I couldn’t agree more. The level of auteur filmmaking that is happening right now between Jerrod Carmichael, Bo Burnham, shout out to the Lucas Brothers and their amazing film, as well. It’s really inspiring. My personal belief, I think within the next 20 years we’re going to see five to ten standup comedians enter that genre of auteur filmmaking that 30 years ago, only Woody Allen embodied and was a part of that. There is no doubt in my mind that Bo, Jerrod, the Lucas brothers, they’re going to win Oscars, man. There’s no doubt in my mind.
I have had conversations with other comedians, though, older guard maybe, who have described it to me more as something that can sometimes be distracting. I get how that can be the case, but I don’t see that with any of the stuff that you just mentioned or Moses Storm’s special or anything like that, is that ever a concern for you, the idea of making it feel additive as opposed to distracting?
I actually think that’s a fair criticism. I think it starts with the idea and the PDF. Prashanth and I will talk about this all the time, start with the PDF and build from there. And so, one of the things that we started with when we just had the show on its feet, and I was doing it in black box theaters, the emotional threads that we were pulling, there were more emotional threads than visual cues or threads. For me, I wanted to use color as an emotional tool. What does fertility look like? What does clout look like? What does fear look like? All of those things. And you can see that in the special. So, I couldn’t agree more. I think you start with the idea itself and build from there. I think it’s distracting if you go, “Hey, I just want a crazy set. I want to use antique lenses. I want to shoot this on film.” But it’s not servicing the PDF. So for me, it’s always the power of the PDF, start there and then you can build from there. And I think the great shows and the great specials do that.
And I put this up in that echelon, this and Rothaniel really are my two favorite specials from this year.
Wow. Thank you, man. Dude, that’s an honor, man. Because Jerrod is operating at a level that I aspire to, man.
Yeah, like you were saying, he’s obviously being true to himself. He’s always been such a really interesting voice. It’s so great to see him be able to just get a chance to really just spread his wings.

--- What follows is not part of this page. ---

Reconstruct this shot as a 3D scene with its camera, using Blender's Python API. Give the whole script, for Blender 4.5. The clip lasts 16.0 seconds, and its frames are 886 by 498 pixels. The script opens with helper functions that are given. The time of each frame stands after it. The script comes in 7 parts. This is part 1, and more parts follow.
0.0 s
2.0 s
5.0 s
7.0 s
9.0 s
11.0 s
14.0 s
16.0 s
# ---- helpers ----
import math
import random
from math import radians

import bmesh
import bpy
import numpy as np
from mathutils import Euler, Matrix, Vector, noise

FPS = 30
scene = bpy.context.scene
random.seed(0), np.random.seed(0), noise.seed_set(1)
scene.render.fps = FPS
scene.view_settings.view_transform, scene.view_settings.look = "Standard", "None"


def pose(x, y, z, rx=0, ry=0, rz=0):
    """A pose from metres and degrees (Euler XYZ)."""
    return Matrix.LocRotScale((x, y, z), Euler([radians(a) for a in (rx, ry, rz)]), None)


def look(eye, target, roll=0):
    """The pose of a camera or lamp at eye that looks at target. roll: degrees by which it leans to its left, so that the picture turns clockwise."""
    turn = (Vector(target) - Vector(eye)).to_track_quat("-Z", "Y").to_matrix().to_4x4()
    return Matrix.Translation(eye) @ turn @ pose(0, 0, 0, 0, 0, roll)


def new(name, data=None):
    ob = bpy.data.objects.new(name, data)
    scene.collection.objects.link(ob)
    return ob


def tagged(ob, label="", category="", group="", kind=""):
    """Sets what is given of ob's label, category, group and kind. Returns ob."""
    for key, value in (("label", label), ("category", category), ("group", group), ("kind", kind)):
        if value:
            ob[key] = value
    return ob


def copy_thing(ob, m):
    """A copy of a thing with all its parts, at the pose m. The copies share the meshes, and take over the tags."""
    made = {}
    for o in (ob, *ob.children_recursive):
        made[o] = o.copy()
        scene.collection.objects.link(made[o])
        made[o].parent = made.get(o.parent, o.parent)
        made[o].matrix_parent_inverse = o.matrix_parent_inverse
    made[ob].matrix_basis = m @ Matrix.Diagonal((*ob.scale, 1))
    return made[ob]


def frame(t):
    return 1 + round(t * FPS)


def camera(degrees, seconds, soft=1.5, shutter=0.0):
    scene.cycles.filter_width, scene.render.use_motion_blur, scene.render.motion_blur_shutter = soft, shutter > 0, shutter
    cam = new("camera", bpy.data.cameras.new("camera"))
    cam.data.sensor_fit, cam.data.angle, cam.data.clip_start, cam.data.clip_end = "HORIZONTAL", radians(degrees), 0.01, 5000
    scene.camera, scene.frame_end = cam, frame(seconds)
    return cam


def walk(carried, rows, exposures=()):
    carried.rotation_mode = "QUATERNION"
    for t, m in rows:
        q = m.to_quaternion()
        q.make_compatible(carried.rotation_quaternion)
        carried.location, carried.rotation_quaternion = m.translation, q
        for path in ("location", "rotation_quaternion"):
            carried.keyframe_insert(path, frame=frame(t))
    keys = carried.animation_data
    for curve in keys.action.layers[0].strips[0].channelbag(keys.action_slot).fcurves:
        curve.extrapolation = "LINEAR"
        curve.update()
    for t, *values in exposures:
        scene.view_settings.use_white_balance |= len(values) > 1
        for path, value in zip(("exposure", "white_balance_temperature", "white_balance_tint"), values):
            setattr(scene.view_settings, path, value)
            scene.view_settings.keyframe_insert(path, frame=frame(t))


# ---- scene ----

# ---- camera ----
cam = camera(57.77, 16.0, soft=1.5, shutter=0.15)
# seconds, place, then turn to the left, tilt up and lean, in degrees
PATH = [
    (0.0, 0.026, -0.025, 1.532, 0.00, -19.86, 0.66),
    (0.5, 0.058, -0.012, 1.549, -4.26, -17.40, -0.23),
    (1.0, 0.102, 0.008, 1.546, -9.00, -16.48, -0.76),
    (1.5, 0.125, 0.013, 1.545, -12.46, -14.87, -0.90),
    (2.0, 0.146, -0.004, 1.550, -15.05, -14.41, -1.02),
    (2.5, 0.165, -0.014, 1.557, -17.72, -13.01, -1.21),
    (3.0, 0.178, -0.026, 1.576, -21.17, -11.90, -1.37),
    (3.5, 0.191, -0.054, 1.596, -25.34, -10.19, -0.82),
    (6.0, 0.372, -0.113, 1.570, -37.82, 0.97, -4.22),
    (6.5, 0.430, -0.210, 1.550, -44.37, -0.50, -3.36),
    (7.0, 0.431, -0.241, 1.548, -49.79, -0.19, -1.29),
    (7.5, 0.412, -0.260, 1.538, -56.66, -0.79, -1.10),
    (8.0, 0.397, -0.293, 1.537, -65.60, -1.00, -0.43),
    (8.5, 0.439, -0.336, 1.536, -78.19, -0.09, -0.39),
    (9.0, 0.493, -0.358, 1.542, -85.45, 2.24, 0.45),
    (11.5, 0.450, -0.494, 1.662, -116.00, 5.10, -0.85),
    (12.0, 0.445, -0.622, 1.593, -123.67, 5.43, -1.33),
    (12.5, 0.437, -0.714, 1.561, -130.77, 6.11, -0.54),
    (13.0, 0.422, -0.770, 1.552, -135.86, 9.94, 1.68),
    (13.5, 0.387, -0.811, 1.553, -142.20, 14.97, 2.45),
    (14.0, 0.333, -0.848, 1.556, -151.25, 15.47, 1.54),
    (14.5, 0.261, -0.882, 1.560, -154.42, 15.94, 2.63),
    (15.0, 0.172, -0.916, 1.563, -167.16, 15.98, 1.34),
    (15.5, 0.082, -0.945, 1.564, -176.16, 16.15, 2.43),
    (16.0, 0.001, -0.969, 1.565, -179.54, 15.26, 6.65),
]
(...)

You know what’s always humbling and terrifying? And I’m sure you’ve noticed this working in media. One of the lines they always use is, “Do we need this movie now or do we need this special now?” And one of the things you feel as an artist, author, creator, is what that’s implicitly saying is, “Do they need me now? Am I not cool? Am I not the cool kid anymore?” You feel like Woody in Toy Story, “Is Andy going to get rid of me?” But I can’t make art for the meta-narrative. You know what I’m saying? I have to do what feels honest. If that lines up to what, quote-on-quote, we need, great. If it doesn’t, at least I can go to sleep at night being like, “Hey man, I really did try. And I’m being, again, honest.” I just turned 37 and I’m now measuring success by… it’s actually a hedge against regret rather than what I can transactionally get out of an experience.